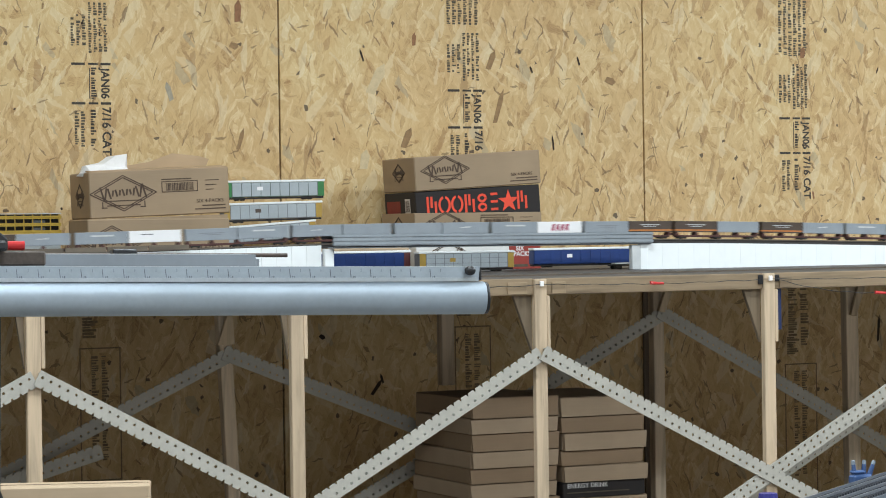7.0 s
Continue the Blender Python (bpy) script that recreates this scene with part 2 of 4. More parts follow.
# ---- the place ----
WALL_Y, TABLE_Z, FRONT_Y = 6.98, 0.926, 5.25
X0, X1 = -8.0, 16.0
wall = thing("wall_north", pose(0, 0, 0), "OSB-sheathed workshop wall with visible sheet joints", "wall", kind="structure")
part("backing", boxm(X0, X1, WALL_Y + .012, WALL_Y + .15, 0, 3.6), BLACK, wall)
SEAMS = [X0, -5.86, -4.63, -3.41, -2.19, -.97, .25, 1.483, 2.705, 3.927, 5.148, 6.37, 7.59, 8.81, 10.03, 11.25, 12.47, 13.69, X1]
for a, b in zip(SEAMS, SEAMS[1:]):
    sheet = part("osb_sheet", boxm(a + .0028, b - .0028, WALL_Y, WALL_Y + .011, 0, 2.44), OSB, wall)
    part("osb_sheet", boxm(a + .0028, b - .0028, WALL_Y, WALL_Y + .011, 2.444, 3.6), OSB, wall)
tagged(part("floor", boxm(X0, X1, -5, WALL_Y + .15, -.1, 0), CONCRETE, None), "grey concrete workshop floor", "floor", kind="structure")
tagged(part("ceiling", boxm(X0, X1, -5, WALL_Y + .15, 3.6, 3.7), CEIL, None), "white metal workshop ceiling", "ceiling", kind="structure")
south = thing("wall_south", pose(0, 0, 0), "OSB wall with a wide doorway behind the camera", "wall", kind="structure")
part("wall_panel", boxm(X0, OPEN_X0, -5.15, -5, 0, 3.6), OSB, south)
part("wall_panel", boxm(OPEN_X1, X1, -5.15, -5, 0, 3.6), OSB, south)
part("lintel", boxm(OPEN_X0, OPEN_X1, -5.15, -5, OPEN_Z1, 3.6), OSB, south)
tagged(part("wall_west", boxm(X0 - .15, X0, -5.15, WALL_Y + .15, 0, 3.6), OSB, None), "OSB end wall", "wall", kind="structure")
tagged(part("wall_east", boxm(X1, X1 + .15, -5.15, WALL_Y + .15, 0, 3.6), OSB, None), "OSB end wall", "wall", kind="structure")

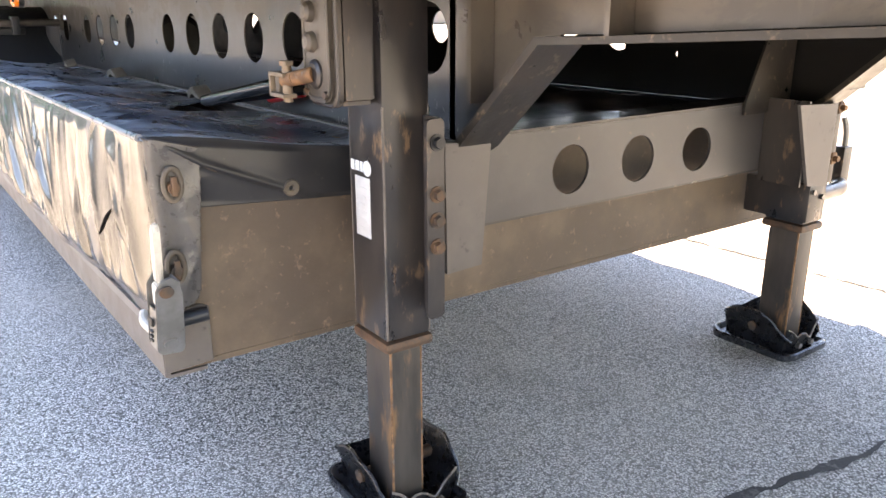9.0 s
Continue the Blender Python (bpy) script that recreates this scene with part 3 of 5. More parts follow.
for k, y in enumerate((0.385, 0.415, 0.445, 0.475)):
    bent_tube(bm, [(13.70, y, 1.22), (13.79, y - 0.01, 1.27), (13.785, y, 1.42 + 0.02 * k), (13.70, y + 0.01, 1.54 - 0.02 * k)], 0.011, 0.05, 10)
part("air_hose", bm, M_STRAW, trailer, "pale looped air hoses")
part("data_plate", boxes((13.729, 13.733, 0.34, 0.44, 1.66, 1.98)), M_LABEL, trailer, "pale data plate")
part("front_bumper", boxes((13.38, 13.56, 0.10, WIDE - 0.10, 1.12, 1.19), bevel=0.012), M_CHASSIS, trailer, "black front cross rail")
bm = boxes((13.58, 13.715, -0.030, 0.34, 1.122, 1.164), (13.60, 13.77, 0.30, 0.50, 1.125, 1.19), bevel=0.010)
part("corner_bracket", bm, M_BLACK, trailer, "black steel corner bracket")
part("curtain_end_tab", boxes((13.470, 13.495, -0.012, -0.002, 1.42, 1.555), bevel=0.003), M_STEEL, trailer, "pale grey curtain tension tab")


# ---- marks on the curtain
def plate_mesh(name, w, h, d, material, slant=0.0):
    bm = bmesh.new()
    prism(bm, [(-w / 2 - slant, -h / 2), (w / 2 - slant, -h / 2), (w / 2 + slant, h / 2), (-w / 2 + slant, h / 2)], -d, 0.0, "xz")
    return finish(name, bm, material)


def out(x, z, gap=0.002):
    return -curtain_y(x, z) - gap


STEP = 0.0525
seg_mesh = plate_mesh("reflective_segment", 0.047, 0.050, 0.0012, M_YELLOW)
x = 13.325
while x > 0.45:
    if not 11.60 < x < 12.05:
        piece("reflective_segment", seg_mesh, curtain, (x, out(x, 1.52), 1.521))
    x -= STEP
corner_mesh = plate_mesh("reflective_segment", 0.046, 0.046, 0.0012, M_YELLOW)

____

Repeat all of the data above word for word, minus the pictures.

7.0 s
Continue the Blender Python (bpy) script that recreates this scene with part 2 of 4. More parts follow.
# ---- the place ----
WALL_Y, TABLE_Z, FRONT_Y = 6.98, 0.926, 5.25
X0, X1 = -8.0, 16.0
wall = thing("wall_north", pose(0, 0, 0), "OSB-sheathed workshop wall with visible sheet joints", "wall", kind="structure")
part("backing", boxm(X0, X1, WALL_Y + .012, WALL_Y + .15, 0, 3.6), BLACK, wall)
SEAMS = [X0, -5.86, -4.63, -3.41, -2.19, -.97, .25, 1.483, 2.705, 3.927, 5.148, 6.37, 7.59, 8.81, 10.03, 11.25, 12.47, 13.69, X1]
for a, b in zip(SEAMS, SEAMS[1:]):
    sheet = part("osb_sheet", boxm(a + .0028, b - .0028, WALL_Y, WALL_Y + .011, 0, 2.44), OSB, wall)
    part("osb_sheet", boxm(a + .0028, b - .0028, WALL_Y, WALL_Y + .011, 2.444, 3.6), OSB, wall)
tagged(part("floor", boxm(X0, X1, -5, WALL_Y + .15, -.1, 0), CONCRETE, None), "grey concrete workshop floor", "floor", kind="structure")
tagged(part("ceiling", boxm(X0, X1, -5, WALL_Y + .15, 3.6, 3.7), CEIL, None), "white metal workshop ceiling", "ceiling", kind="structure")
south = thing("wall_south", pose(0, 0, 0), "OSB wall with a wide doorway behind the camera", "wall", kind="structure")
part("wall_panel", boxm(X0, OPEN_X0, -5.15, -5, 0, 3.6), OSB, south)
part("wall_panel", boxm(OPEN_X1, X1, -5.15, -5, 0, 3.6), OSB, south)
part("lintel", boxm(OPEN_X0, OPEN_X1, -5.15, -5, OPEN_Z1, 3.6), OSB, south)
tagged(part("wall_west", boxm(X0 - .15, X0, -5.15, WALL_Y + .15, 0, 3.6), OSB, None), "OSB end wall", "wall", kind="structure")
tagged(part("wall_east", boxm(X1, X1 + .15, -5.15, WALL_Y + .15, 0, 3.6), OSB, None), "OSB end wall", "wall", kind="structure")

9.0 s
Continue the Blender Python (bpy) script that recreates this scene with part 3 of 5. More parts follow.
for k, y in enumerate((0.385, 0.415, 0.445, 0.475)):
    bent_tube(bm, [(13.70, y, 1.22), (13.79, y - 0.01, 1.27), (13.785, y, 1.42 + 0.02 * k), (13.70, y + 0.01, 1.54 - 0.02 * k)], 0.011, 0.05, 10)
part("air_hose", bm, M_STRAW, trailer, "pale looped air hoses")
part("data_plate", boxes((13.729, 13.733, 0.34, 0.44, 1.66, 1.98)), M_LABEL, trailer, "pale data plate")
part("front_bumper", boxes((13.38, 13.56, 0.10, WIDE - 0.10, 1.12, 1.19), bevel=0.012), M_CHASSIS, trailer, "black front cross rail")
bm = boxes((13.58, 13.715, -0.030, 0.34, 1.122, 1.164), (13.60, 13.77, 0.30, 0.50, 1.125, 1.19), bevel=0.010)
part("corner_bracket", bm, M_BLACK, trailer, "black steel corner bracket")
part("curtain_end_tab", boxes((13.470, 13.495, -0.012, -0.002, 1.42, 1.555), bevel=0.003), M_STEEL, trailer, "pale grey curtain tension tab")


# ---- marks on the curtain
def plate_mesh(name, w, h, d, material, slant=0.0):
    bm = bmesh.new()
    prism(bm, [(-w / 2 - slant, -h / 2), (w / 2 - slant, -h / 2), (w / 2 + slant, h / 2), (-w / 2 + slant, h / 2)], -d, 0.0, "xz")
    return finish(name, bm, material)


def out(x, z, gap=0.002):
    return -curtain_y(x, z) - gap


STEP = 0.0525
seg_mesh = plate_mesh("reflective_segment", 0.047, 0.050, 0.0012, M_YELLOW)
x = 13.325
while x > 0.45:
    if not 11.60 < x < 12.05:
        piece("reflective_segment", seg_mesh, curtain, (x, out(x, 1.52), 1.521))
    x -= STEP
corner_mesh = plate_mesh("reflective_segment", 0.046, 0.046, 0.0012, M_YELLOW)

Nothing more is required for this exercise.